**Exercise:** Count the lines in the records below that contain the word "kind", and give only that number.

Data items
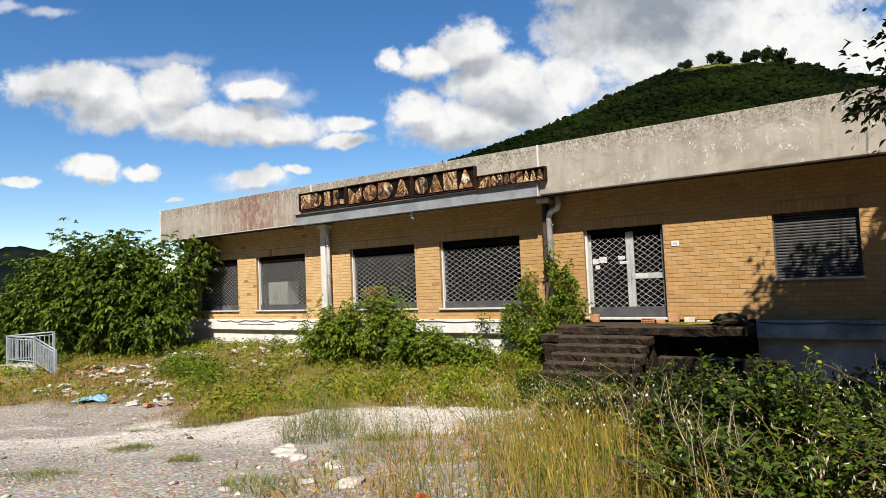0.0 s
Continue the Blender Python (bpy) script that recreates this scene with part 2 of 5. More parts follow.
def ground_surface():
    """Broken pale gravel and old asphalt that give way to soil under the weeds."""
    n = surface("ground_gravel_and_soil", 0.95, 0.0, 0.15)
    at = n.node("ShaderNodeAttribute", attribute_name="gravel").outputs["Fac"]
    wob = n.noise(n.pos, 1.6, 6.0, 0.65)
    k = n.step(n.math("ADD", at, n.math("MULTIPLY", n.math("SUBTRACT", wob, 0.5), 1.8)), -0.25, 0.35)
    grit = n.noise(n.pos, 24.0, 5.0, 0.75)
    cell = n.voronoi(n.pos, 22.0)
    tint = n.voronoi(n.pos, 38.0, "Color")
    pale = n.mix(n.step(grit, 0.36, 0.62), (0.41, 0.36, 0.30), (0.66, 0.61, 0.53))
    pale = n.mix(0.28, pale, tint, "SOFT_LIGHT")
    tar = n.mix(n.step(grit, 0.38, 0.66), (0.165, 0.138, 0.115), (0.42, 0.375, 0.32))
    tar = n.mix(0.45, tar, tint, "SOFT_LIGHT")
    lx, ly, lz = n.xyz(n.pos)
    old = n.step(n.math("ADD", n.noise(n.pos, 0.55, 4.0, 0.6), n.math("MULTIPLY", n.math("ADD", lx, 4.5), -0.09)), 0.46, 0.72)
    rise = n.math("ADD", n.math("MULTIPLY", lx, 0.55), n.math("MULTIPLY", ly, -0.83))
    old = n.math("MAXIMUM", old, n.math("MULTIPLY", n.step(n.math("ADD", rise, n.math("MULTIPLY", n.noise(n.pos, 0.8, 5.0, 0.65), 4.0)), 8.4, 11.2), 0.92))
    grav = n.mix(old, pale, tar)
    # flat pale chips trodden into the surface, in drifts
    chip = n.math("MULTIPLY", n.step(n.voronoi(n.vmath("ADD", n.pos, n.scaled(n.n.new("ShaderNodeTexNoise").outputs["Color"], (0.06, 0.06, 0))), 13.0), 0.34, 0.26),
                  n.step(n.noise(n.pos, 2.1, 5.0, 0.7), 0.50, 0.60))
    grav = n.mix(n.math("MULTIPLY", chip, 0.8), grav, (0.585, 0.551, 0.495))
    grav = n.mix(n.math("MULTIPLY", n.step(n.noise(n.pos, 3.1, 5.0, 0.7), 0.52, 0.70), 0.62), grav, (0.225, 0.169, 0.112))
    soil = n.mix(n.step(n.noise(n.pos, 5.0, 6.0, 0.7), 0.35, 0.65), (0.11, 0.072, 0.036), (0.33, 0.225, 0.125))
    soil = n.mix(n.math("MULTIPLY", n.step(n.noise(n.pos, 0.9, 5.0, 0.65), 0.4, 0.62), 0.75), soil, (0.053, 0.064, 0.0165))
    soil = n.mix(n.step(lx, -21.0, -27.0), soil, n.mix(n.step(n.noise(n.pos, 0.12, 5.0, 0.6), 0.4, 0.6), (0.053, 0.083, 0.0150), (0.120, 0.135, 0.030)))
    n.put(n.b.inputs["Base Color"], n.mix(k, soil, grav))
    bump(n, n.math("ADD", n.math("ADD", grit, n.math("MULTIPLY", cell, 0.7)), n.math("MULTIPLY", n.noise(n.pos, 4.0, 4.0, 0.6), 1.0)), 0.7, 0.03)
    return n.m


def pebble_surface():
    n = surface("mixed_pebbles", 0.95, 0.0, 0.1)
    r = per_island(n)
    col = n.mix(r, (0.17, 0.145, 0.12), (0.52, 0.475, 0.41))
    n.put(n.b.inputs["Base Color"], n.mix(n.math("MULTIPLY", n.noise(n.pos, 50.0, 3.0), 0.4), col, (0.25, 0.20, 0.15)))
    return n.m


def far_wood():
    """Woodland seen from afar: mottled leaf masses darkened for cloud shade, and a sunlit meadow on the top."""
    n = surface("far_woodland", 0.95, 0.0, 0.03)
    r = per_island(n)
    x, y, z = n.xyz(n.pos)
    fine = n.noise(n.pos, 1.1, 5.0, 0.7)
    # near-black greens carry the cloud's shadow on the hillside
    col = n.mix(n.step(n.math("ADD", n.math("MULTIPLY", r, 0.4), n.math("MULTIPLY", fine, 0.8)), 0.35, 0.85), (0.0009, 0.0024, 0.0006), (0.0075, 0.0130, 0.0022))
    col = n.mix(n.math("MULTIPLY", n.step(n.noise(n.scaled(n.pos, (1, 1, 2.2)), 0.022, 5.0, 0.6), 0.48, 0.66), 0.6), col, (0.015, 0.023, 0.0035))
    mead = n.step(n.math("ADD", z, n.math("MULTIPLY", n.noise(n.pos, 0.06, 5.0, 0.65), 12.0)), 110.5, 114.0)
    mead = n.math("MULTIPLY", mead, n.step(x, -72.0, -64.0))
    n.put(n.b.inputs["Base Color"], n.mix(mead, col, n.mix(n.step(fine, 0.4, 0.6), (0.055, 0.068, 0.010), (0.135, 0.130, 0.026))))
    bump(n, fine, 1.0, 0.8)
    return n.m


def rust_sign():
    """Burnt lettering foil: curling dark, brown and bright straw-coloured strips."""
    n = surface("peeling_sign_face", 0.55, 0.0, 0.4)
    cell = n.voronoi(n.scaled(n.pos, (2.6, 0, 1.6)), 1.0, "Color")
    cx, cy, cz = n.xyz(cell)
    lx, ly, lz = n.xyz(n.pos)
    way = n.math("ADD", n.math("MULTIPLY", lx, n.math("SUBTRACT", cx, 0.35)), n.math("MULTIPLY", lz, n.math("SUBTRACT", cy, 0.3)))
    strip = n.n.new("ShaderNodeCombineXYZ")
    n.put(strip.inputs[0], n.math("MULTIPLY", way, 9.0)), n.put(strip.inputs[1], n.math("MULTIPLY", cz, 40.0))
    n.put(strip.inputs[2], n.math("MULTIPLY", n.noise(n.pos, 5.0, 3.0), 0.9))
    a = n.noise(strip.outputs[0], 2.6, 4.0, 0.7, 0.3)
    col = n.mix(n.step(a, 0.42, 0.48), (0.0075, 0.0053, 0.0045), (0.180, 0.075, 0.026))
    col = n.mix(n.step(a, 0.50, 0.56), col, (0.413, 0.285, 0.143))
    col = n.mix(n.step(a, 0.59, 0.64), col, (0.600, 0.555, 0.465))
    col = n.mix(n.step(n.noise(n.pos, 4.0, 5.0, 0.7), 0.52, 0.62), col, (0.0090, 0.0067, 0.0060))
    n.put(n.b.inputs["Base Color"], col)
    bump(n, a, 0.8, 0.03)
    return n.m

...

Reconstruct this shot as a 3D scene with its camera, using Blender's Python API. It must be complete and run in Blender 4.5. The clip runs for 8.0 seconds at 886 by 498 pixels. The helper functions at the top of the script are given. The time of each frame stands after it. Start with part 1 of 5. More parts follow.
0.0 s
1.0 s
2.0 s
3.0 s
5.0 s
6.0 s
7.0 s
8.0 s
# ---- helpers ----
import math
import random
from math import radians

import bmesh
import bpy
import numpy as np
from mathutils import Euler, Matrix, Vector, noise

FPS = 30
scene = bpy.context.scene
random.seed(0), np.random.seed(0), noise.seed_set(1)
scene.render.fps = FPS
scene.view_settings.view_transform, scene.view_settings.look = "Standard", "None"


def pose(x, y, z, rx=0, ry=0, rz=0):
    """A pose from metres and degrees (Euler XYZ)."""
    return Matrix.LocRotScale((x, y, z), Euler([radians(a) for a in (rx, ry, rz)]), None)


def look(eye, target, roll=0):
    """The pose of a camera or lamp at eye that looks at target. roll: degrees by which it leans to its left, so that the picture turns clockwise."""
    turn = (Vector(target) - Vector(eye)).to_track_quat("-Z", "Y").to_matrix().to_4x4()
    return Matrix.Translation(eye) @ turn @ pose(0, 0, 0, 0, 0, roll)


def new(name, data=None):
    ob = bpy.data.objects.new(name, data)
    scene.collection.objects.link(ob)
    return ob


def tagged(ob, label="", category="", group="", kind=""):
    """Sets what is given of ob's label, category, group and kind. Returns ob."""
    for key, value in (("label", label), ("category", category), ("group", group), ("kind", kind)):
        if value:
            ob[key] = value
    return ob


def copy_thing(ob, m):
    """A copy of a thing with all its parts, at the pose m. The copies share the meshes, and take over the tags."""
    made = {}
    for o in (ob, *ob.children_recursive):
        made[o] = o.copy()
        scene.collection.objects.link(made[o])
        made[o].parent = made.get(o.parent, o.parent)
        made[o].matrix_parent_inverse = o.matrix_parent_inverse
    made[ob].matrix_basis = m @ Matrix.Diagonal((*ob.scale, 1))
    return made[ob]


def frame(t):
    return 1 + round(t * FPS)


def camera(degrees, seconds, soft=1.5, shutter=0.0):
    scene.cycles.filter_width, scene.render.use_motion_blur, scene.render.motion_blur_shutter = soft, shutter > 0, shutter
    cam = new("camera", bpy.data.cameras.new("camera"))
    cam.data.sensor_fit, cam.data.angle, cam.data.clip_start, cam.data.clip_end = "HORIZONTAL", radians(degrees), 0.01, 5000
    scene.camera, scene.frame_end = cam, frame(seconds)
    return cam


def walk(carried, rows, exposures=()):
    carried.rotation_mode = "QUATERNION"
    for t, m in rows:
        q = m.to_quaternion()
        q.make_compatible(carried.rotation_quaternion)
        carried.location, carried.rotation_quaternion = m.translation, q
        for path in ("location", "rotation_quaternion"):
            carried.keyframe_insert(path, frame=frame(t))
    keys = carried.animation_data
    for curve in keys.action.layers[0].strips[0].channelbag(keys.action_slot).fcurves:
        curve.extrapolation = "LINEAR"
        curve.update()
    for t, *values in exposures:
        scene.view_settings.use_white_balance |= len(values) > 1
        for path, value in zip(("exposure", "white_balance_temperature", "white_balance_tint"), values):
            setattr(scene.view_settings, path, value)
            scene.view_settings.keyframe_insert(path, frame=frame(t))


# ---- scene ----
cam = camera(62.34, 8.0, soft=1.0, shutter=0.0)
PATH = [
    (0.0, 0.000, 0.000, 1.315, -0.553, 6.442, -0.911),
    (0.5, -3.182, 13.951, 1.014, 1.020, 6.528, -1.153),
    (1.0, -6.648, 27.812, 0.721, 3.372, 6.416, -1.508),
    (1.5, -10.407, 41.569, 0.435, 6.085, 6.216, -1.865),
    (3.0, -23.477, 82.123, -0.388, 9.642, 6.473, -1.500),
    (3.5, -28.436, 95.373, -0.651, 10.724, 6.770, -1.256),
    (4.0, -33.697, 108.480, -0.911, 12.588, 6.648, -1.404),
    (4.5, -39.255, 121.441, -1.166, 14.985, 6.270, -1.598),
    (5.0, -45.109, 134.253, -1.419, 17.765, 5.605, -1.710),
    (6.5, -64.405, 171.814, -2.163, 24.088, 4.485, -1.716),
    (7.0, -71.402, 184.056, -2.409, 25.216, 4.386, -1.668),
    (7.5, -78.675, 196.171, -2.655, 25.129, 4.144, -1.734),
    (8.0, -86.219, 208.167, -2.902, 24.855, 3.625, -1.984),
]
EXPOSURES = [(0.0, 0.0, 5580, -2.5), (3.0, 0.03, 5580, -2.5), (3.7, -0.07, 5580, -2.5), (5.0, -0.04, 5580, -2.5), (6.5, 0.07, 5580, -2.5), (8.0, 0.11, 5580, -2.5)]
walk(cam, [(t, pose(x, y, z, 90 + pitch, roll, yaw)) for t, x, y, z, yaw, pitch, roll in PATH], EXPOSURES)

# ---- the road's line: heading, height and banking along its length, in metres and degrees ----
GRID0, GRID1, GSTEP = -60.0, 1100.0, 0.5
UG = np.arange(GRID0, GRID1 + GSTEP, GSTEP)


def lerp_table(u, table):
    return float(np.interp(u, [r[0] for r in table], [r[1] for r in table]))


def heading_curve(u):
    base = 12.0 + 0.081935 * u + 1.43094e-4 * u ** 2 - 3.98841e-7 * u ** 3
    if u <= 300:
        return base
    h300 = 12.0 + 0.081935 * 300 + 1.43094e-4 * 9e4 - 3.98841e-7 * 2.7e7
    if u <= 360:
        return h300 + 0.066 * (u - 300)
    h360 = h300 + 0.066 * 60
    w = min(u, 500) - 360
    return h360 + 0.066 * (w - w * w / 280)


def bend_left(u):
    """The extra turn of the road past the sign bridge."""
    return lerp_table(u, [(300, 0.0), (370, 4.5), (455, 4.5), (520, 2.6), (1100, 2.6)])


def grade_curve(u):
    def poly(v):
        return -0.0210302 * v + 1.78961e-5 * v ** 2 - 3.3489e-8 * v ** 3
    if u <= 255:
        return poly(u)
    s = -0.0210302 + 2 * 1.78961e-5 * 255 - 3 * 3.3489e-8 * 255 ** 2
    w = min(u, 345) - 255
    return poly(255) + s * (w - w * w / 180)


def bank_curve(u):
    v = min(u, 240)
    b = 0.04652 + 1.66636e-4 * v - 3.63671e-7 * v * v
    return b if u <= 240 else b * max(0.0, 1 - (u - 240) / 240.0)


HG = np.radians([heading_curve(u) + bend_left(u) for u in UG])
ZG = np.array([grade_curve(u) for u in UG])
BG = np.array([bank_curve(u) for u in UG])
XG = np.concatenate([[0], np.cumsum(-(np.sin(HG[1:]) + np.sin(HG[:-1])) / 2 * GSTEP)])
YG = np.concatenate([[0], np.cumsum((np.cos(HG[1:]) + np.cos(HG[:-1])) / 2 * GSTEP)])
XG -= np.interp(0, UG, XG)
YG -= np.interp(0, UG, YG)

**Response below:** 3